As a blogger, I may be compensated in some way (either pay, product, or experience) for sharing the post below All opinions are my own. ~Heidi
The mysterious envelope arrives on Nick Cominsky’s desk amid a stack of credit card applications and business-related junk mail. Although his seventy-hour workweek has already eaten into his limited family time, Nick can’t pass up the opportunity to see what kind of plot his colleagues have hatched.
The normally confident, cynical Nick soon finds himself thrown off-balance, drawn into an intriguing conversation with a baffling man who appears to be more than comfortable discussing everything from world religions to the existence of heaven and hell. And this man who calls himself Jesus also seems to know a disturbing amount about Nick’s personal life.
“You’re bored, Nick. You were made for more than this. You’re worried about God stealing your fun, but you’ve got it backwards.… There’s no adventure like being joined to the Creator of the universe.” He leaned back off the table. “And your first mission would be to let him guide you out of the mess you’re in at work.”
As the evening progresses, their conversation touches on life, God, meaning, pain, faith, and doubt–and it seems that having Dinner with a Perfect Stranger may change Nick’s life forever.
When her husband comes home with a farfetched story about eating dinner with someone he believes to be Jesus, Mattie Cominsky thinks this may signal the end of her shaky marriage. Convinced that Nick is, at best, turning into a religious nut, the self-described agnostic hopes that a quick business trip will give her time to think things through.
On board the plane, Mattie strikes up a conversation with a fellow passenger. When she discovers their shared scorn for religion, she confides her frustration over her husband’s recent conversion. The stranger suggests that perhaps her husband isn’t seeking religion but true spiritual connection, an idea that prompts her to reflect on her own search for fulfillment.
As their conversation turns to issues of spiritual longing and deeper questions about the nature of God, Mattie finds herself increasingly drawn to this insightful stranger. But when the discussion unexpectedly turns personal, touching on things she’s never told anyone, Mattie is startled and disturbed. Who is this man who seems to peer straight into her soul?
Have you ever wondered what it would be like to have Jesus over to your house for dinner?
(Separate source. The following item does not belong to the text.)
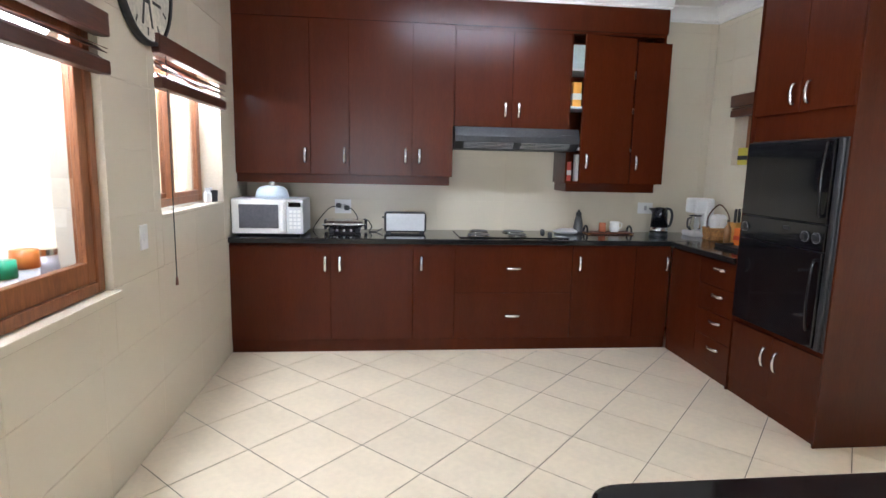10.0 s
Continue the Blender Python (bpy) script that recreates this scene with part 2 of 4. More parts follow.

What would you serve Him? What would the conversation be like? Would you feel free to speak openly with Him, or would you be shy and reserved? Would you treat Him like a friend or like royalty? How would He want to be treated?
I’ve thought about this many times. Apparently, I’m not the only one, because David Gregory has written a book called Dinner with a Perfect Stranger, in which his main character (Nick) has a meal out with Jesus. This little book is a quick read and a simple reminder of some Christian principles we often forget or take for granted. The sequel, Day with a Perfect Stranger, finds Nick’s wife Mattie encountering Jesus in an airplane and follows her day with Him – conversing, questioning, etc. Though these books can each be read in one sitting, they will make you think long after you’ve put the book down.